The Japanese beliefs behind Shinto and Buddhism would suggest another reason for this power, as they both believe that scarcity, absence, invisibility all confer power to hidden objects. Alex Kerr writes about this in Another Kyoto: totems and relics held at the center of temples and shrines are sometimes not taken out for years, decades, centuries, millennia, accruing more power the longer they are hidden. (When I visited Kinosakionsen, the temple's Buddha was on display for the first time in thirty-three years; Kerr writes about unknowingly turning down a chance to see a statue of Kannon that was about to go back into its zushi for another three hundred years.) The mirror at the heart of Ise shrine has supposedly not been seen in at least a thousand years.

This is actually quite close to how Benjamin writes about image; he discusses works of art as having an "aura" that dissipates as the image proliferates.
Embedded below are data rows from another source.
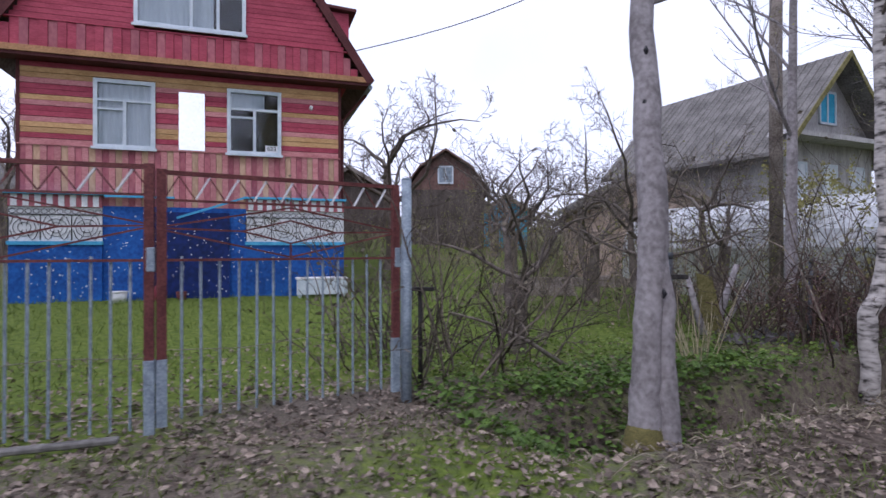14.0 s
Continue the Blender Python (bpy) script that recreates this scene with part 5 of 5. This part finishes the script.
# ---- neighbours and sheds ----
def simple_house(at, turn, w, deep, wall_h, roof_h, wall_mat, roof_mat, label, over=0.4, gable=None, name="house", category="house", barge=None):
    t = thing(name, pose(at[0], at[1], level(*at), 0, 0, turn), label, category)
    part("wall", Buf().box((-w / 2, 0, -0.2), (w / 2, deep, wall_h)), wall_mat, t)
    part("gable", Buf().prism([(-w / 2, wall_h), (w / 2, wall_h), (0, wall_h + roof_h * 0.96)], 0.0, deep), gable or wall_mat, t)
    k = roof_h / (w / 2)
    for s in (-1, 1):
        xe, ze = s * (w / 2 + over), wall_h - over * k
        part("roof", Buf().prism([(xe, ze), (0, wall_h + roof_h), (0, wall_h + roof_h + 0.12), (xe, ze + 0.12)] if s > 0 else [(xe, ze), (xe, ze + 0.12), (0, wall_h + roof_h + 0.12), (0, wall_h + roof_h)], -over, deep + over), roof_mat, t)
        part("barge_board", Buf().prism([(xe, ze - 0.08), (0, wall_h + roof_h - 0.08), (0, wall_h + roof_h + 0.13), (xe, ze + 0.13)], -over - 0.04, -over - 0.004), barge or M_FADEWOOD, t)
        waves = Buf()
        for q in range(int((deep + 2 * over) / 0.3)):
            yy = -over + 0.15 + q * 0.3
            waves.tube([(xe, yy, ze + 0.12), (0, yy, wall_h + roof_h + 0.12)], [0.03, 0.03], 4)
        part("corrugation", waves, roof_mat, t)["kind"] = "stuff"
    return t


def plain_window(t, x, z, w, h, y=-0.03, mat_pane=None):
    win = part("window_frame", Buf().box((x - w / 2, y - 0.03, z), (x - w / 2 + 0.07, y + 0.04, z + h)).box((x + w / 2 - 0.07, y - 0.03, z), (x + w / 2, y + 0.04, z + h)).box((x - w / 2, y - 0.03, z + h - 0.07), (x + w / 2, y + 0.04, z + h)).box((x - w / 2, y - 0.03, z), (x + w / 2, y + 0.04, z + 0.07)).box((x - 0.03, y - 0.02, z), (x + 0.03, y + 0.03, z + h)), M_FRAME, t)
    part("pane", Buf().box((x - w / 2 + 0.07, y, z + 0.07), (x + w / 2 - 0.07, y + 0.01, z + h - 0.07)), mat_pane or M_CURTAIN, win)


# grey house with a steep slate roof; its gable looks to the road
gh = simple_house((-11.15, 42.95), 88, 5.0, 6.4, 4.6, 2.6, M_GREYWALL, M_SLATE, "grey boarded house with steep weathered slate roof", 0.75, M_GREYWALL, barge=M_MOSSWOOD)
for x in (-1.5, 0.1, 1.6):
    plain_window(gh, x, 2.6, 0.75, 1.2, -0.05)
# gable pane coloured blue in place of the sky it reflects
plain_window(gh, 0, 5.1, 0.9, 1.1, -0.03, M_TURQ)
part("eave_shelf", Buf().prism([(-3.0, 4.45), (3.0, 4.45), (2.9, 4.6), (-2.9, 4.6)], -0.75, -0.004), M_GREYWALL, gh)
for k in range(34):
    x0 = -2.48 + k * 0.146
    part("board", Buf().box((x0 + 0.004, -0.022, 0.1), (x0 + 0.142, -0.002, 4.44)), M_GREYWALL, gh)
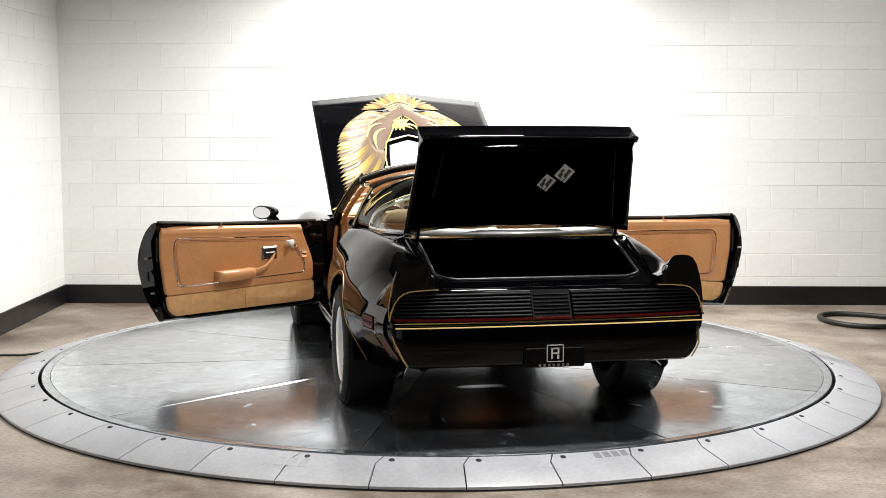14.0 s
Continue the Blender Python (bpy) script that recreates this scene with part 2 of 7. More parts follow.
def concrete():
    """Stained, sealed concrete: brown and grey clouds, dark specks, cracks."""
    m = material("stained_concrete", (0.30, 0.25, 0.21), 0.42)
    nt = m.node_tree
    b = nt.nodes["Principled BSDF"]
    node, link = nt.nodes.new, nt.links.new
    tex, mp = node("ShaderNodeTexCoord"), node("ShaderNodeMapping")
    mp.inputs["Scale"].default_value = (0.8, 0.9, 1.0)
    link(tex.outputs["Object"], mp.inputs[0])
    n1, n2, n3 = node("ShaderNodeTexNoise"), node("ShaderNodeTexNoise"), node("ShaderNodeTexNoise")
    for n, sc in ((n1, 1.6), (n2, 9.0), (n3, 55.0)):
        n.inputs["Scale"].default_value, n.inputs["Detail"].default_value = sc, 6
        link(mp.outputs[0], n.inputs["Vector"])
    r1, r3 = node("ShaderNodeValToRGB"), node("ShaderNodeValToRGB")
    r1.color_ramp.elements[0].position, r1.color_ramp.elements[0].color = 0.38, (0.115, 0.078, 0.052, 1)
    r1.color_ramp.elements[1].position, r1.color_ramp.elements[1].color = 0.64, (0.36, 0.305, 0.25, 1)
    r3.color_ramp.elements[0].position, r3.color_ramp.elements[0].color = 0.36, (0.72, 0.7, 0.68, 1)
    r3.color_ramp.elements[1].position, r3.color_ramp.elements[1].color = 0.56, (1, 1, 1, 1)
    mixf = node("ShaderNodeMath")
    mixf.operation = "MULTIPLY_ADD"
    mixf.inputs[1].default_value = 0.30
    link(n2.outputs["Fac"], mixf.inputs[0])
    sc = node("ShaderNodeMath")
    sc.operation = "MULTIPLY"
    sc.inputs[1].default_value = 0.74
    link(n1.outputs["Fac"], sc.inputs[0]), link(sc.outputs[0], mixf.inputs[2])
    link(mixf.outputs[0], r1.inputs[0]), link(n3.outputs["Fac"], r3.inputs[0])
    mul = node("ShaderNodeVectorMath")
    mul.operation = "MULTIPLY"
    link(r1.outputs[0], mul.inputs[0]), link(r3.outputs[0], mul.inputs[1])
    link(mul.outputs[0], b.inputs["Base Color"])
    rr = node("ShaderNodeMapRange")
    rr.inputs["To Min"].default_value, rr.inputs["To Max"].default_value = 0.28, 0.62
    link(n2.outputs["Fac"], rr.inputs["Value"]), link(rr.outputs[0], b.inputs["Roughness"])
    bp = node("ShaderNodeBump")
    bp.inputs["Strength"].default_value, bp.inputs["Distance"].default_value = 0.25, 0.004
    link(n2.outputs["Fac"], bp.inputs["Height"]), link(bp.outputs[0], b.inputs["Normal"])
    return m


SHEET = brushed_metal()
CONCRETE = concrete()

# ------------------------------------------------------------ mesh helpers


def finish(name, bm, mat, smooth=35):
    bm.normal_update()
    me = bpy.data.meshes.new(name)
    bm.to_mesh(me)
    bm.free()
    me.materials.append(mat)
    if smooth:
        me.shade_smooth()
        me.set_sharp_from_angle(angle=radians(smooth))
    return me


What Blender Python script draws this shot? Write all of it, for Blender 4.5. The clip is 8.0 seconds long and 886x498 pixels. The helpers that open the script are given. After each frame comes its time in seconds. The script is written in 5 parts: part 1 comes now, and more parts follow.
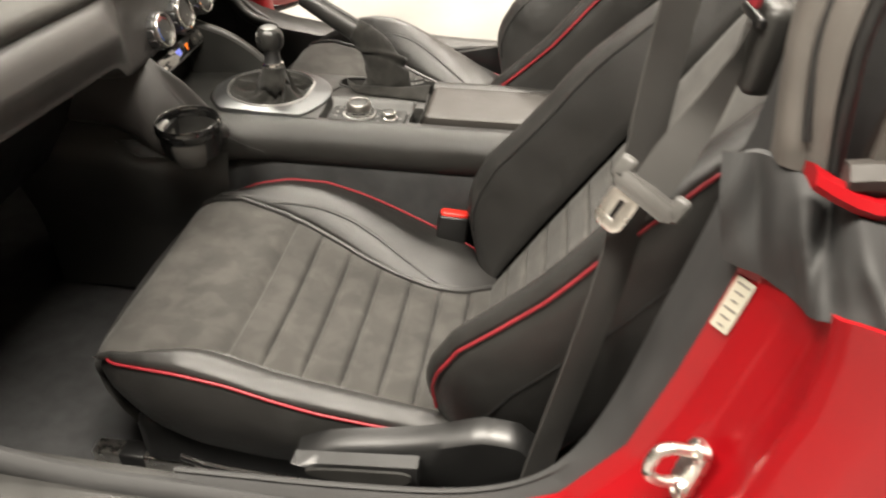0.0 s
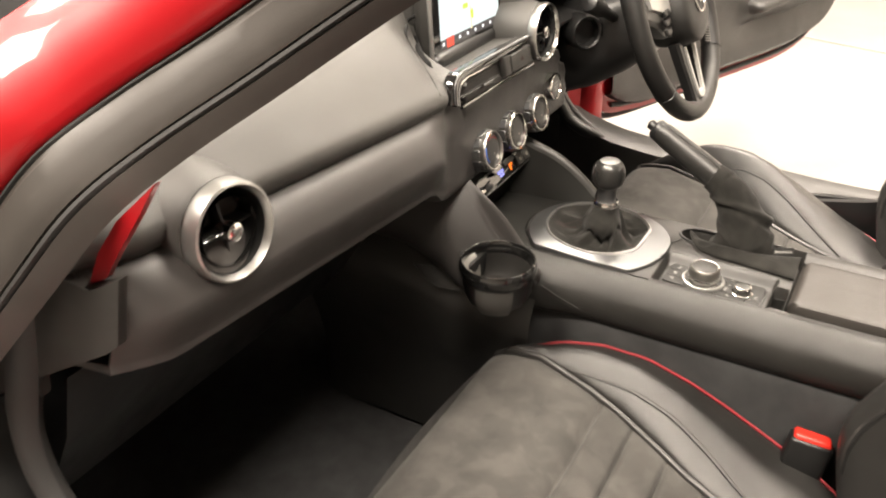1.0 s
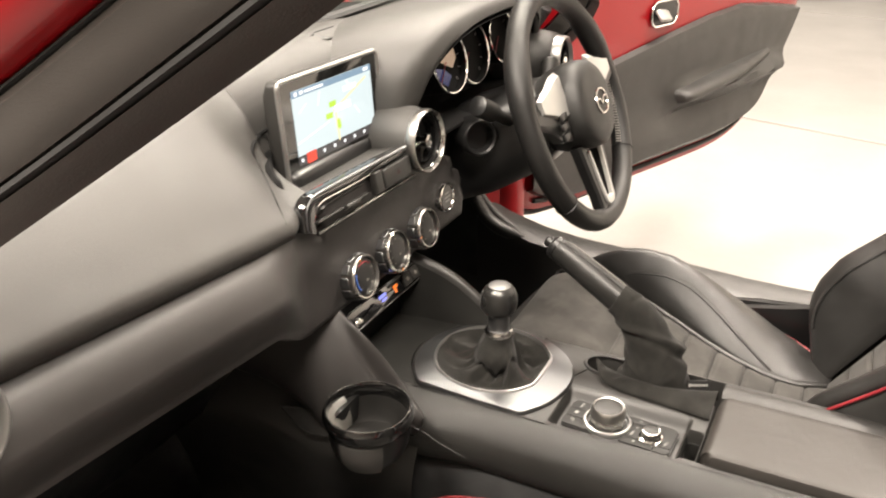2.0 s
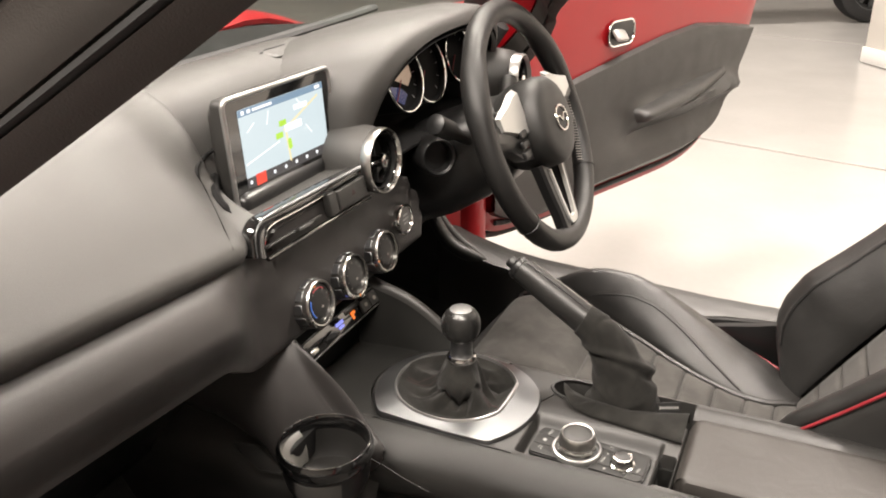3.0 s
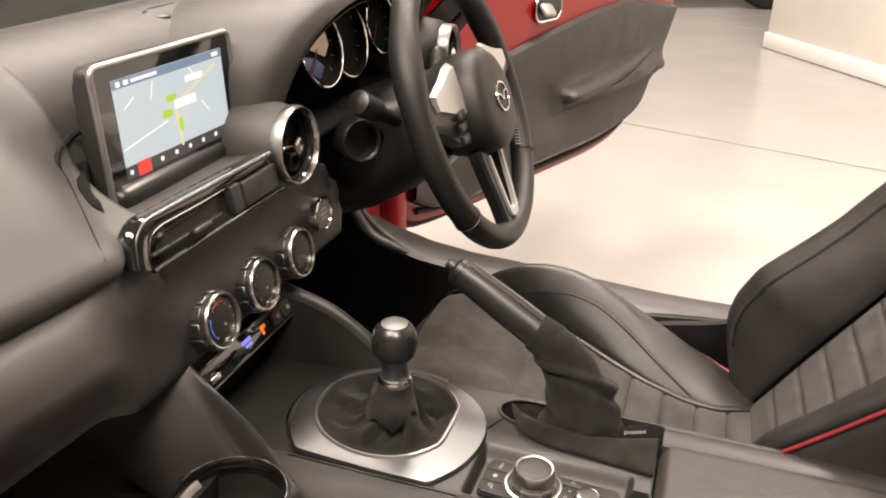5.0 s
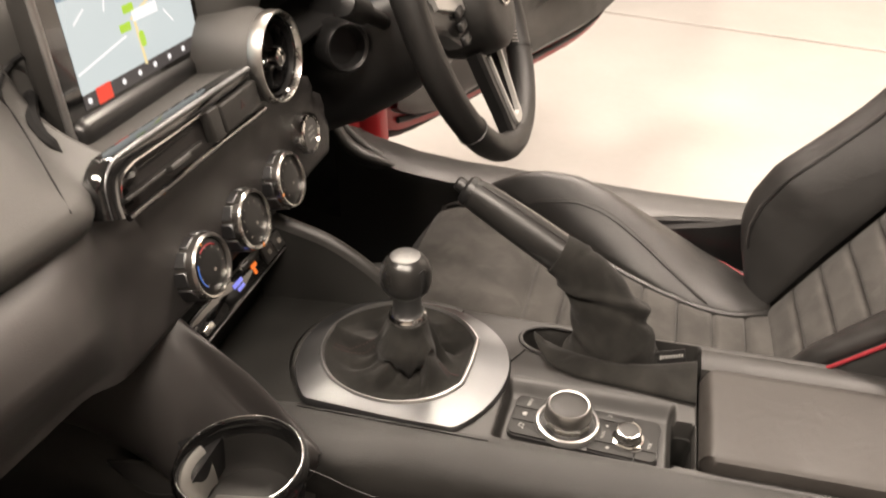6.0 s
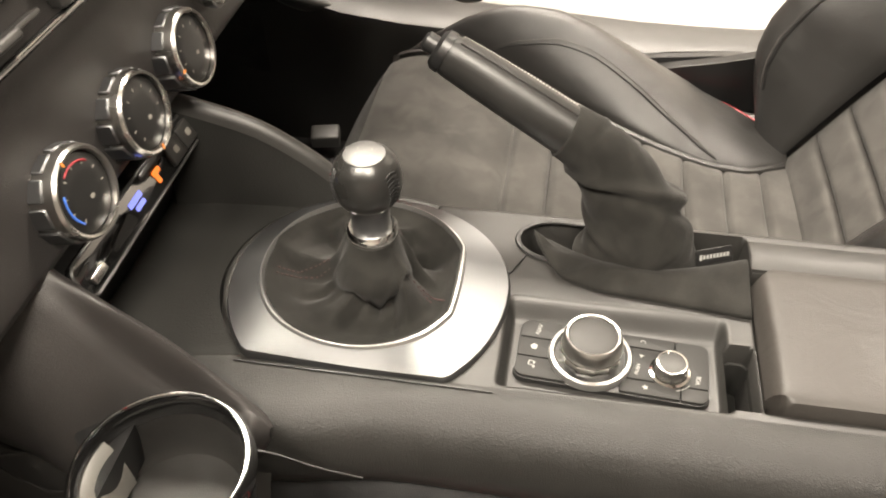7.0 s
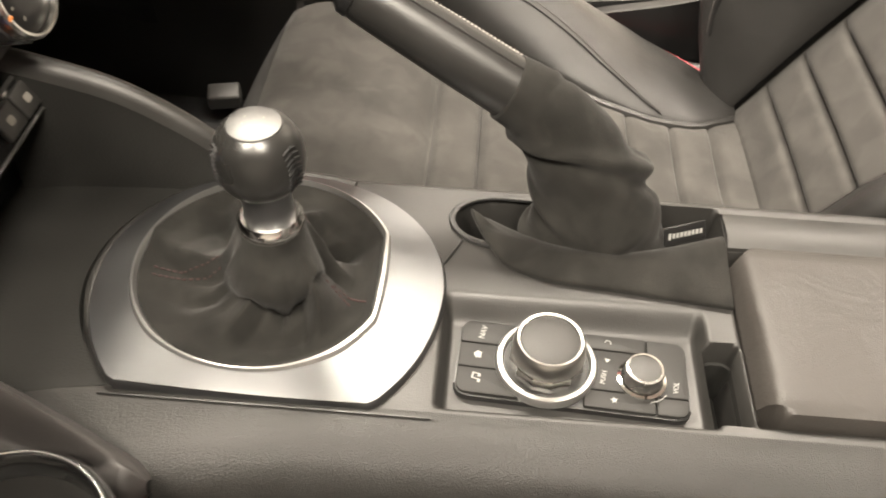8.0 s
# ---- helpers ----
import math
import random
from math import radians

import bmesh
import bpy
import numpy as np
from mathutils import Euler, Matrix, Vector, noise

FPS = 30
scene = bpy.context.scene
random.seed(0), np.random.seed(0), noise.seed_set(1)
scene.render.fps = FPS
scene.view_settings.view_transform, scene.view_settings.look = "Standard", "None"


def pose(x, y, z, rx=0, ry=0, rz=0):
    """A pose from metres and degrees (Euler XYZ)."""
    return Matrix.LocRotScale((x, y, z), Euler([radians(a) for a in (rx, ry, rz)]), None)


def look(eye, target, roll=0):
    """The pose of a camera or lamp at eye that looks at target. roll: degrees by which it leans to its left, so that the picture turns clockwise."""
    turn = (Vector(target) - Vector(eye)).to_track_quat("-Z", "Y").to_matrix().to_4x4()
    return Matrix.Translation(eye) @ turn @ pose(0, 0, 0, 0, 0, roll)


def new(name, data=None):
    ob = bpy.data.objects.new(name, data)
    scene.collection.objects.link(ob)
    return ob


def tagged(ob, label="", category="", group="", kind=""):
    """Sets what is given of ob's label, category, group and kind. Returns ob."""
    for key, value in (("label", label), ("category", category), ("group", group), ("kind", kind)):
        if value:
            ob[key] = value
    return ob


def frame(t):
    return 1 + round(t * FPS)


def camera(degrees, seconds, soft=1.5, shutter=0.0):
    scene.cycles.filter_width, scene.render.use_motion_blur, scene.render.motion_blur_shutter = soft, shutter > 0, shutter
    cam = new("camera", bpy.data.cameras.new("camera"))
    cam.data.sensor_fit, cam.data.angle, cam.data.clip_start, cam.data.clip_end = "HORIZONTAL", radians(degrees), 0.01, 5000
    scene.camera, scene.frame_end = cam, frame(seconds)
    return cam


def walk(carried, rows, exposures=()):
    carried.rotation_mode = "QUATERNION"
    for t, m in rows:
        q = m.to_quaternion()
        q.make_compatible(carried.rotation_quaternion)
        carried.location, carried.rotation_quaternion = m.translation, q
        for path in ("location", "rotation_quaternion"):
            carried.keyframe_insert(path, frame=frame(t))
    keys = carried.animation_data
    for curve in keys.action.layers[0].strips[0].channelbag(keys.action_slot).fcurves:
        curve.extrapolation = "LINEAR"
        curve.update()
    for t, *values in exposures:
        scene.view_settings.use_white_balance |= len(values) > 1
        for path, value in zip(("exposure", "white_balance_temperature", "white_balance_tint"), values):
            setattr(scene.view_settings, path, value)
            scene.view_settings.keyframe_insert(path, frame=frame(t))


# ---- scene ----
cam = camera(56.6, 8.0, 1.9, 0.3)
PATH = [
    (0, (0.476, -1.208, 1.165), (0.221, 0.392, -0.007), -0.2),
    (0.5, (0.342, -1.154, 1.18), (-0.033, 0.477, 0.084), 1.0),
    (1, (0.313, -0.969, 1.143), (-0.56, 0.515, 0.126), -1.1),
    (1.5, (0.339, -0.843, 1.134), (-0.577, 0.65, 0.17), -3.1),
    (2, (0.341, -0.774, 1.14), (-0.503, 0.821, 0.277), -1.1),
    (3.5, (0.309, -0.712, 1.099), (-0.431, 0.966, 0.302), -0.4),
    (4, (0.279, -0.652, 1.082), (-0.376, 1.064, 0.292), 2.5),
    (5.5, (0.221, -0.595, 1.072), (-0.282, 1.104, 0.145), 0.0),
    (6, (0.181, -0.541, 1.053), (-0.264, 1.096, -0.006), -0.6),
    (6.5, (0.153, -0.456, 1.007), (-0.207, 1.066, -0.24), -1.4),
    (7, (0.115, -0.366, 0.983), (-0.151, 1.05, -0.404), -1.5),
    (7.5, (0.104, -0.314, 0.951), (-0.112, 1.075, -0.473), -1.3),
    (8, (0.1, -0.276, 0.921), (0.034, 1.086, -0.543), 2.1),
]
EXPOSURES = [(0.0, 0.50, 6500, 8), (0.5, 0.85, 6650, 11), (1.0, 0.75, 6800, 12), (2.0, 0.53, 6650, 12), (3.5, 0.25, 6400, 14), (4.0, 0.19, 6450, 15), (5.5, 0.02, 6900, 17), (6.0, 0.12, 6900, 16), (6.5, 0.50, 6600, 13), (7.0, 0.78, 6700, 10), (8.0, 0.78, 6750, 10)]
walk(cam, [(t, look(eye, target, roll)) for t, eye, target, roll in PATH], EXPOSURES)

# ---- light: a showroom with soft ceiling panels ----
world = bpy.data.worlds.new("showroom_air")
scene.world = world
world.use_nodes = True
world.node_tree.nodes["Background"].inputs[0].default_value = (1.0, 0.92, 0.82, 1)
world.node_tree.nodes["Background"].inputs[1].default_value = 0.15


def ceiling_lamp(x, y, sx, sy, watts):
    data = bpy.data.lights.new("ceiling_lamp", "AREA")
    data.shape, data.size, data.size_y, data.energy, data.color = "RECTANGLE", sx, sy, watts, (1.0, 0.905, 0.79)
    ob = new("ceiling_lamp", data)
    ob.matrix_world = pose(x, y, 3.42)
    return ob


LAMPS = ((-0.9, -1.5), (-0.9, 1.7), (0.9, -1.5), (0.9, 1.7), (0.2, 5.6))
for lx, ly in LAMPS:
    ceiling_lamp(lx, ly, 1.2, 0.6, 176)



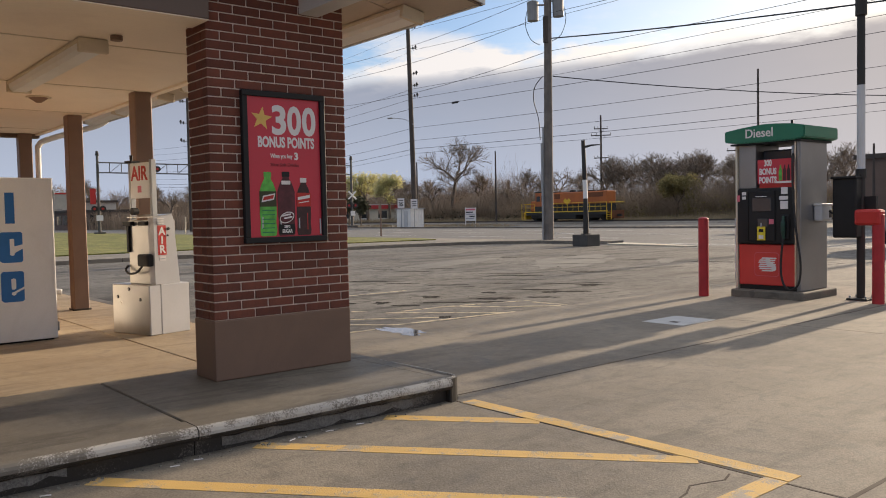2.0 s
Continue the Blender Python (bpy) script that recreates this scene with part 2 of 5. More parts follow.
CREAM = material("cream_enamel", (0.66, 0.58, 0.45), 0.45, 0, 0.06, 2.0, 50.0, 0.03, (0.45, 0.36, 0.24), 0.25)
ICE_BLUE = material("blue_lettering", (0.025, 0.15, 0.42), 0.45, 0, 0.08, 4.0, 60.0, 0.0)
STAINLESS = material("brushed_stainless", (0.52, 0.50, 0.47), 0.33, 0.9, 0.10, 2.0, 90.0, 0.03, (0.32, 0.29, 0.25), 0.35)
SILVER = material("grey_aluminium", (0.42, 0.42, 0.43), 0.38, 0.8, 0.07, 1.5, 60.0, 0.02)
GREY_PAINT = material("pale_grey_paint", (0.56, 0.56, 0.57), 0.45, 0, 0.05, 2.0, 50.0, 0.03, (0.40, 0.39, 0.37), 0.25)
RED = material("red_enamel", (0.50, 0.025, 0.020), 0.42, 0, 0.10, 3.0, 60.0, 0.04, (0.32, 0.02, 0.02), 0.3)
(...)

Think of how blasé the Mona Lisa seems after spending your entire life seeing her turned into comics, advertisements, and on postcards/posters/reproductions. Much of what Berger critiques in traditional art history is what he sees as a frantic attempt to insist on the aura of the original in denial of how photography and mass reproduction has changed what these works of art mean. In prohibiting photography in certain temples, in keeping certain objects hidden for years on end, Buddhism and Shinto keep the aura alive and powerful.

But of course it's more than that. As I say, being without your camera means you do not work on the world around you; instead, you are left for it to work on you. This isn't impossible with a camera, obviously, but it helps quite a lot. You're left to bring yourself to the experience, to know that when your memory goes, so will the record of this encounter, and so perhaps you lap it up a little more hungrily, a bit more seriously. It cannot, in this moment, be about you, unless it is about you in this moment right now in this physical space; it is about your meeting with these objects that someone has very deliberately given to you to witness. It is about seeing, and being, and nothing more. And it is just about the best thing that will happen in your three weeks of Japan.